>> BEGIN
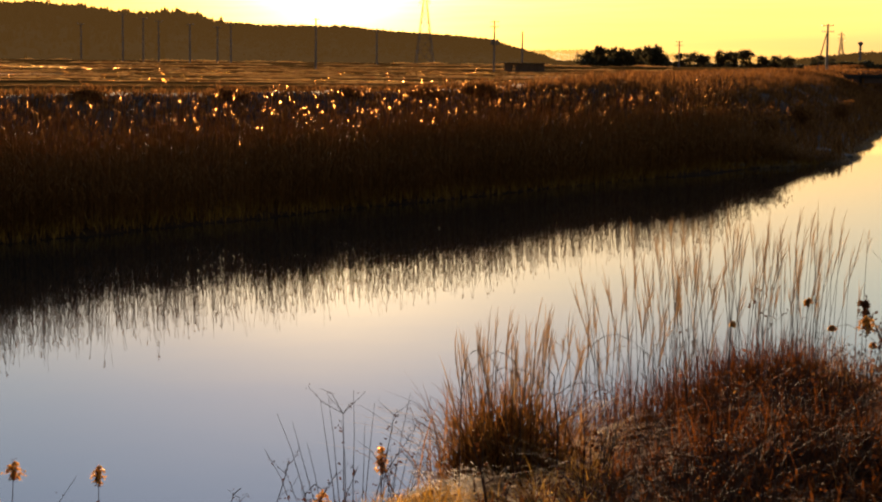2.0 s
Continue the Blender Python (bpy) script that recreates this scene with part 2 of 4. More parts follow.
>> END
>> BEGIN
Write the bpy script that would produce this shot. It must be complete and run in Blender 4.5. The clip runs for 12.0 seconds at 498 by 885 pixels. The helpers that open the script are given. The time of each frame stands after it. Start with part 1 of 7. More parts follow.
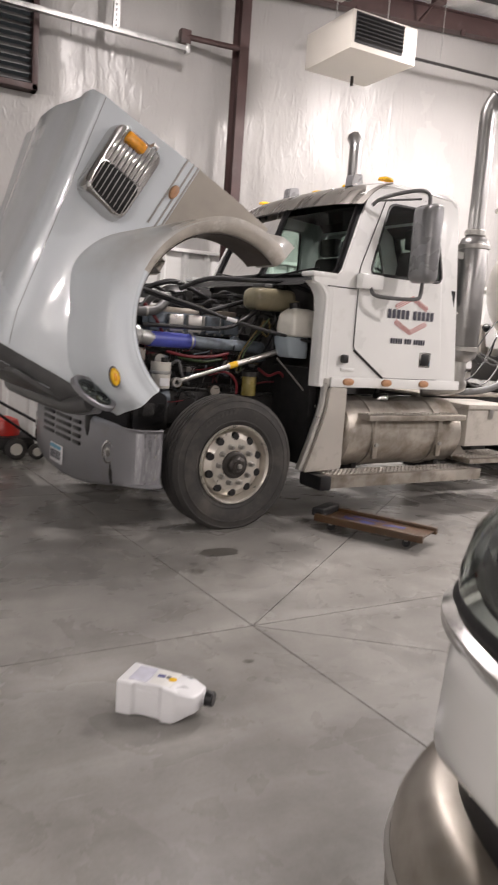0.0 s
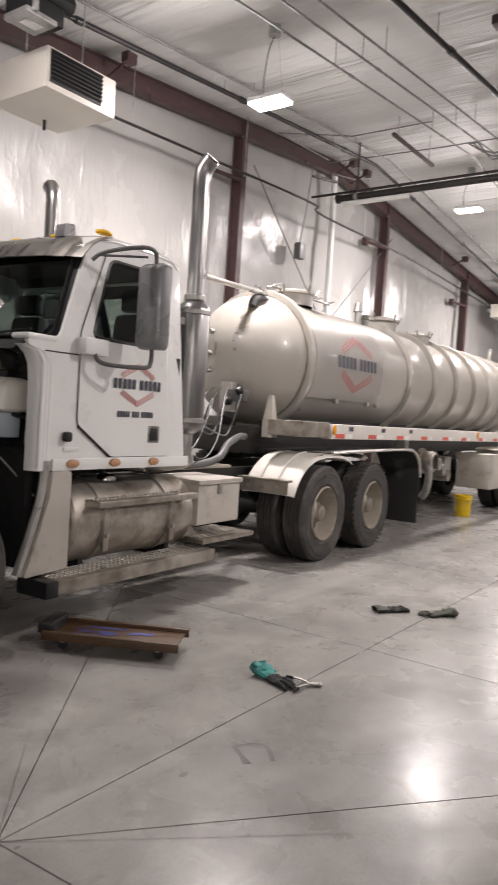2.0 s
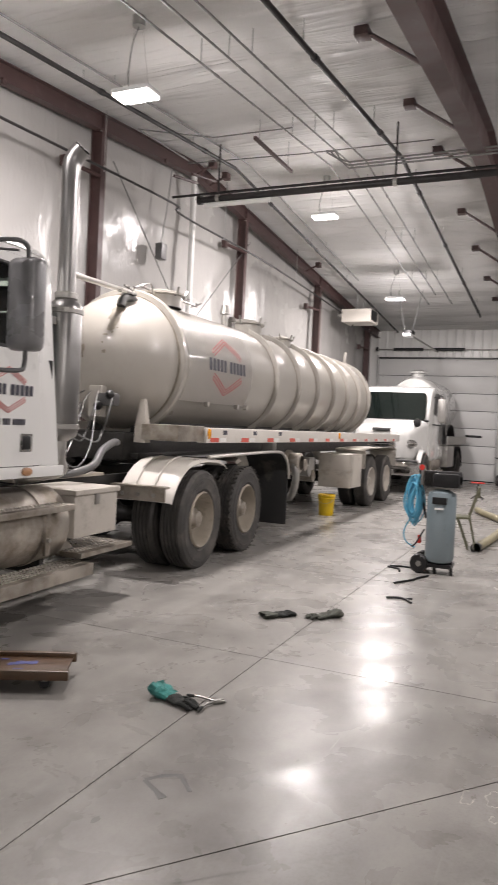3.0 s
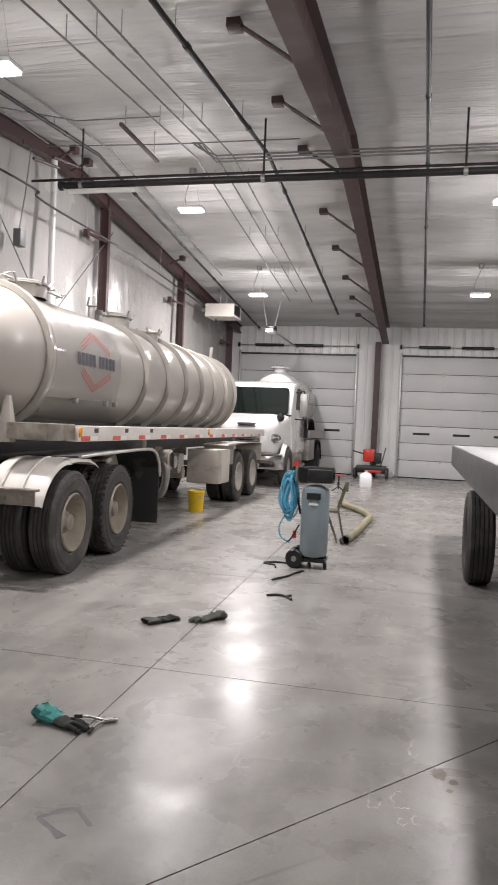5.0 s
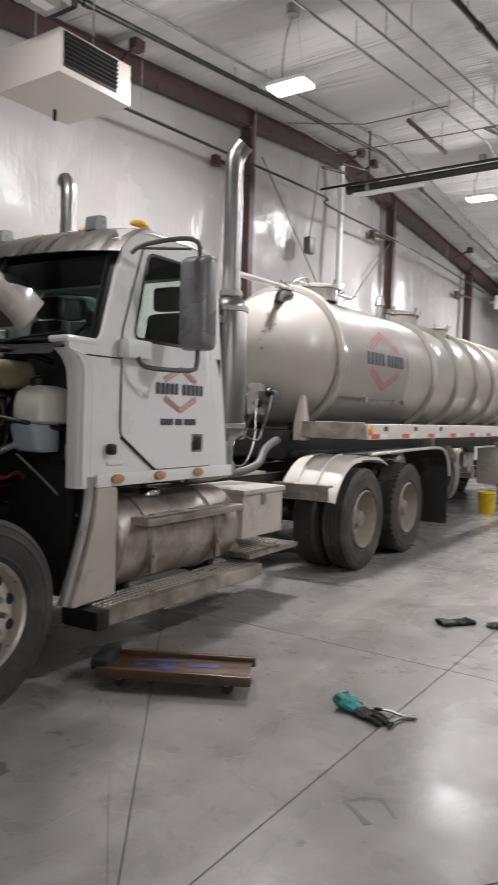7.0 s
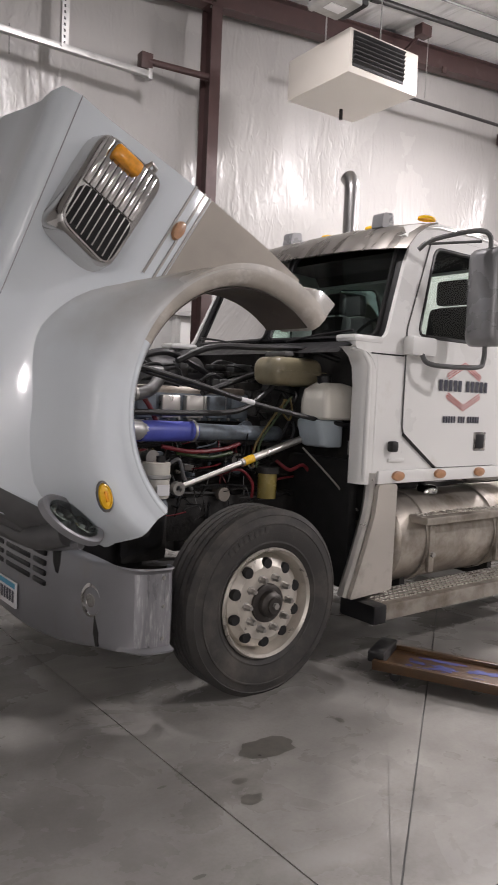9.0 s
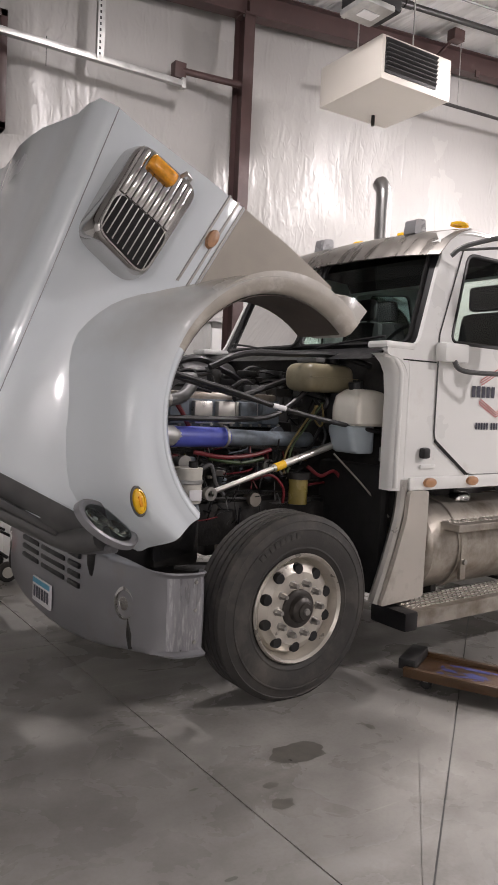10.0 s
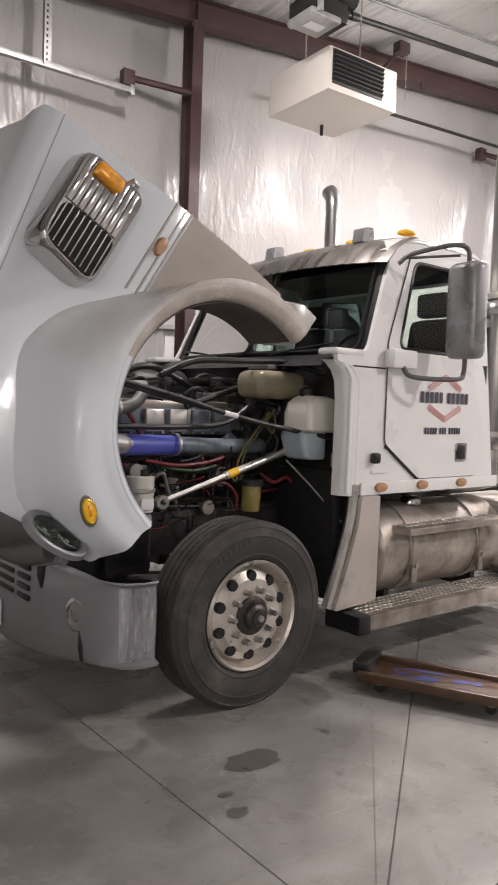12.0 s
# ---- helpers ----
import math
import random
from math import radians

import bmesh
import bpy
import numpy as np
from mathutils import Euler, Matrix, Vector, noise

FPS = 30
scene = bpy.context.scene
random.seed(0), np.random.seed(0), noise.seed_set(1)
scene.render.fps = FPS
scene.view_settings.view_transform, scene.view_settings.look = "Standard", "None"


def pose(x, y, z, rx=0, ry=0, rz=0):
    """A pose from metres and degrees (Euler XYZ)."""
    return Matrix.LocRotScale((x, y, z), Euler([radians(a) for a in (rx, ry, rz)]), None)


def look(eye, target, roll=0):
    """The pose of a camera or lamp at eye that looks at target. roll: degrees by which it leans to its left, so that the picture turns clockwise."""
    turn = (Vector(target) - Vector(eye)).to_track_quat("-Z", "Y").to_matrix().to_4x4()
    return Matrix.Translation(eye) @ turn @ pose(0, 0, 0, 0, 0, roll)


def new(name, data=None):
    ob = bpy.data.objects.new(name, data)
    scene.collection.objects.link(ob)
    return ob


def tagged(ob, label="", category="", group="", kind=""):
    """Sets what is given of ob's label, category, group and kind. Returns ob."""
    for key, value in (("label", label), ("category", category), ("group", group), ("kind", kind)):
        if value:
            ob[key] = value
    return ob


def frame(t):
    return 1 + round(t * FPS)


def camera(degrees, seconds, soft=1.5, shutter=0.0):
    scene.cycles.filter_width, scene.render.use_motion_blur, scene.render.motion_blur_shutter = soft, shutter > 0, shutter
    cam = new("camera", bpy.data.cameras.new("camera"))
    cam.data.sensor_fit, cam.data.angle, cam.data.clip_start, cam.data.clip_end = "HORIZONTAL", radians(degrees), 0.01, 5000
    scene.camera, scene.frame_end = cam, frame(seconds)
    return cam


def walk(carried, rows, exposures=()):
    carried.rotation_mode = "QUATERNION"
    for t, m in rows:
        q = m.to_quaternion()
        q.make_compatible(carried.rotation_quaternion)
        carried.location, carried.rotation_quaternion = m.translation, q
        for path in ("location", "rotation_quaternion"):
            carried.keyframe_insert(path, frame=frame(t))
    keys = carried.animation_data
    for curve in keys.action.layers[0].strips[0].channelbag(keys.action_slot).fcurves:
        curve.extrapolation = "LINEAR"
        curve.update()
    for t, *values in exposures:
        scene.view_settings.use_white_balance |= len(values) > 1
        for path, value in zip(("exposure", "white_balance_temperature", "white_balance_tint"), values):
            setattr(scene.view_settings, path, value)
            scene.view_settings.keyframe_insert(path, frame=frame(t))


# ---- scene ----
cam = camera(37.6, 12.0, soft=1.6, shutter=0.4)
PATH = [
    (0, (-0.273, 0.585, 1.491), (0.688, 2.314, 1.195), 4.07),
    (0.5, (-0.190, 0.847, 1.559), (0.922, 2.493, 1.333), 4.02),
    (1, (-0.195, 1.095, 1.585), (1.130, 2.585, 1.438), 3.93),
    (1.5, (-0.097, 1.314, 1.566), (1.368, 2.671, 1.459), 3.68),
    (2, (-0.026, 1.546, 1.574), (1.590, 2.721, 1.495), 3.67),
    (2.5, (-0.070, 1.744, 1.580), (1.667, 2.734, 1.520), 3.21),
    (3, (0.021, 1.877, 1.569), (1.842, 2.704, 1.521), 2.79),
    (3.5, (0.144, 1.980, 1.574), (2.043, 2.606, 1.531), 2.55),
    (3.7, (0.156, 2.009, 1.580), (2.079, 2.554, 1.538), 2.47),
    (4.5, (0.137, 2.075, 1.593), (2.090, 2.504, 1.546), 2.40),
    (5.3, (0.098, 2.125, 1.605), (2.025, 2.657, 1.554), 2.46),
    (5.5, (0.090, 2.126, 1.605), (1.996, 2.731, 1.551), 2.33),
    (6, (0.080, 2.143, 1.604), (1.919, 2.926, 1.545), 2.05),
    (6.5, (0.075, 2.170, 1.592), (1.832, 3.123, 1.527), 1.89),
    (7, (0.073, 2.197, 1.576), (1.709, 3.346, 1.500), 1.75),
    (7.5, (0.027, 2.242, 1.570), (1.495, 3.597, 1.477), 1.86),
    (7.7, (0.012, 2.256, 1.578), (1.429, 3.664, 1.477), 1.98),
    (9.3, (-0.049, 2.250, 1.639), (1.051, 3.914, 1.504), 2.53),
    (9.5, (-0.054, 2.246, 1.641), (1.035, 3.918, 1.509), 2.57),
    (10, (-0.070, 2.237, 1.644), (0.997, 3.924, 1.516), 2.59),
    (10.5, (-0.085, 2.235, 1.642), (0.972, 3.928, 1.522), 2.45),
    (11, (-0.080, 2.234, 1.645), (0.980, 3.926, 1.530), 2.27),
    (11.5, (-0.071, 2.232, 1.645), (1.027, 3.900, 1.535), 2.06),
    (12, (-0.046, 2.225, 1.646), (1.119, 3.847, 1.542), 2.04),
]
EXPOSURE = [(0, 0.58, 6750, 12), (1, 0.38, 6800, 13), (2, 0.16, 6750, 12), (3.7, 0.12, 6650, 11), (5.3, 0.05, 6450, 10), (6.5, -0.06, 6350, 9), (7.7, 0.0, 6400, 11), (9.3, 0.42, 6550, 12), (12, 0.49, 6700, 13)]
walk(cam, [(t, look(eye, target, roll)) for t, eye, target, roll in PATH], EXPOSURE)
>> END
§ **Given problem**
Give again only the lines from the one bearing "carried.location, carried.rotation_quaternion = m.translation, q" through the one bearing "curve.update()", exactly as they stand.

§ **Solved exercise**
        carried.location, carried.rotation_quaternion = m.translation, q
        for path in ("location", "rotation_quaternion"):
            carried.keyframe_insert(path, frame=frame(t))
    keys = carried.animation_data
    for curve in keys.action.layers[0].strips[0].channelbag(keys.action_slot).fcurves:
        curve.extrapolation = "LINEAR"
        curve.update()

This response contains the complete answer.